Stated problem » Write the listing below out again exactly, dropping the images.

Given material »
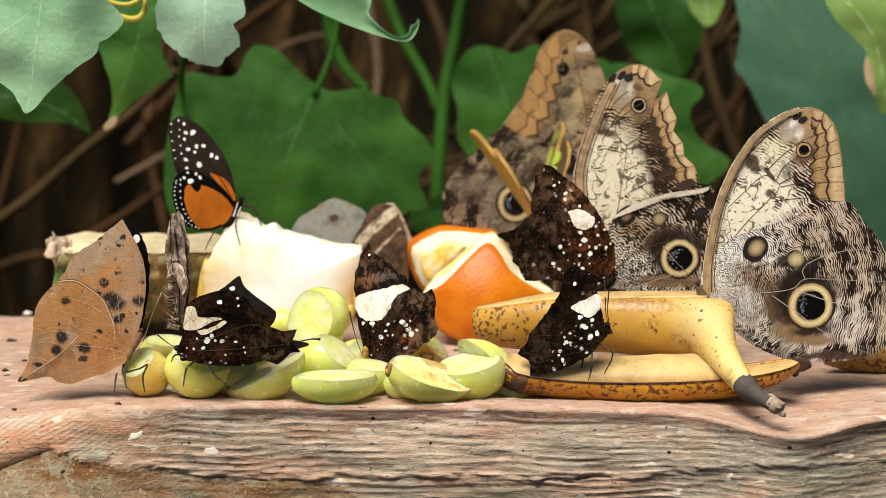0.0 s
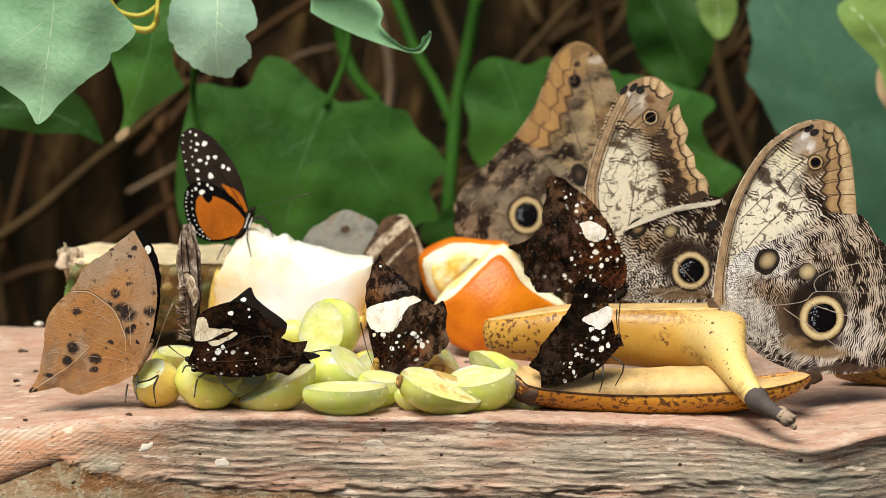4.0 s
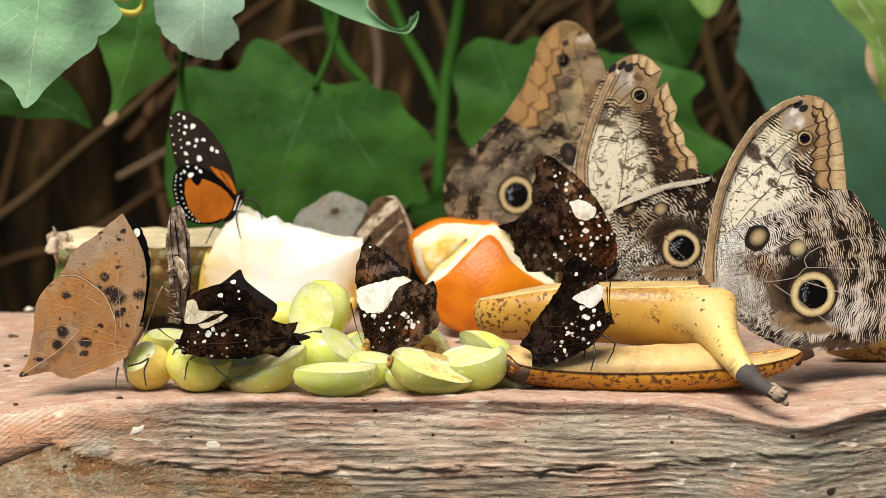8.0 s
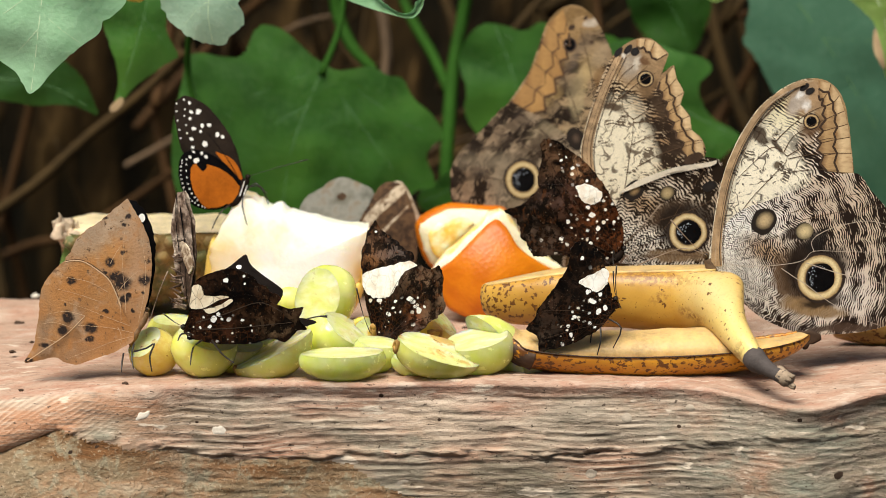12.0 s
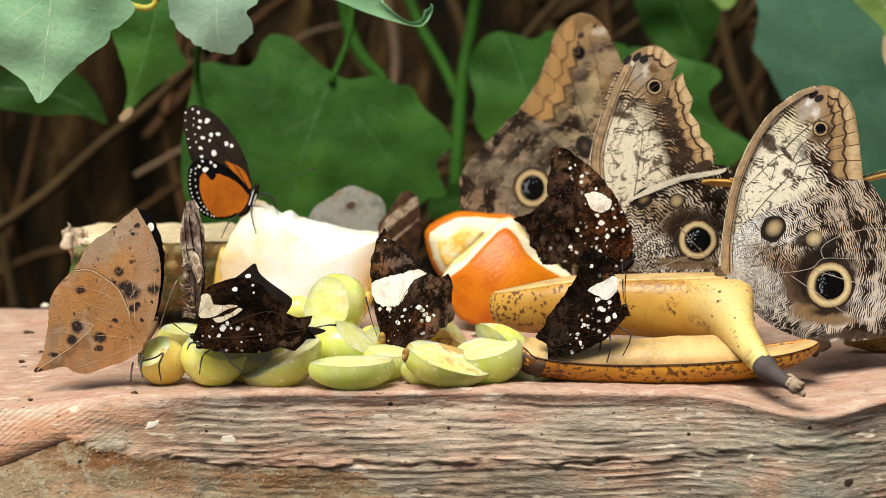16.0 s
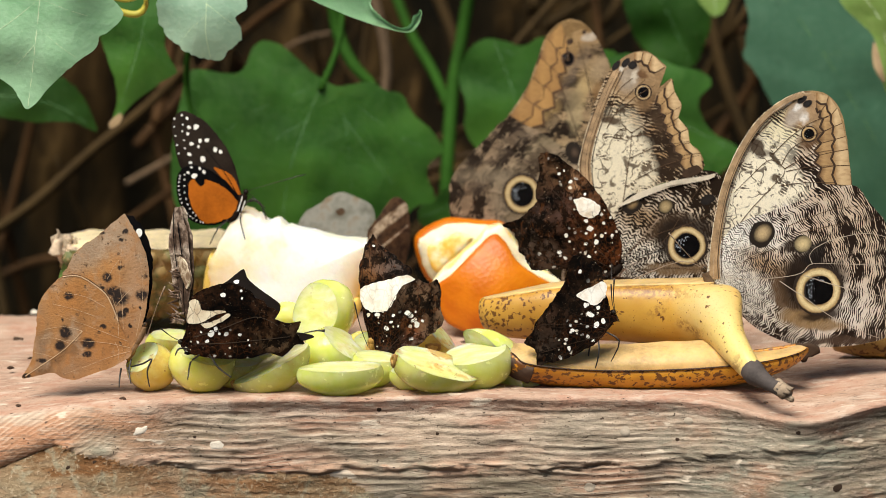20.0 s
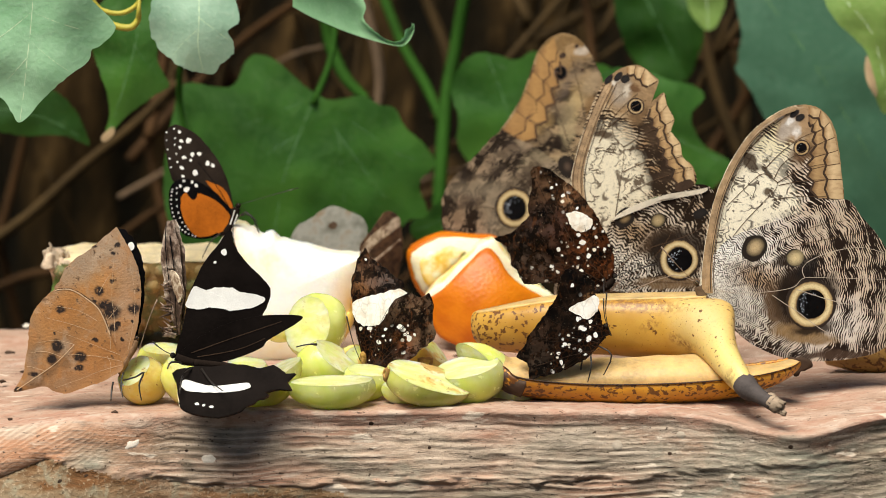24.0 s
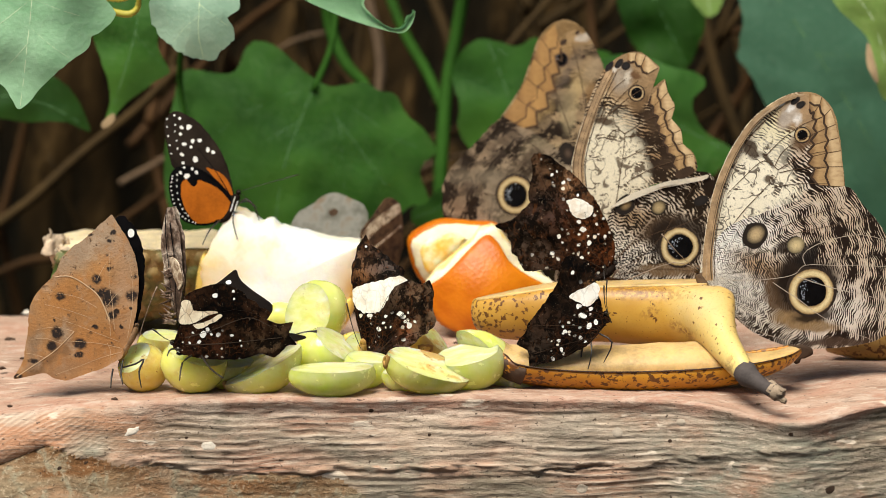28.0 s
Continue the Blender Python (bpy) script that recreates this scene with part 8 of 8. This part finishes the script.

Reply »
0.0 s
4.0 s
8.0 s
12.0 s
16.0 s
20.0 s
24.0 s
28.0 s
Continue the Blender Python (bpy) script that recreates this scene with part 8 of 8. This part finishes the script.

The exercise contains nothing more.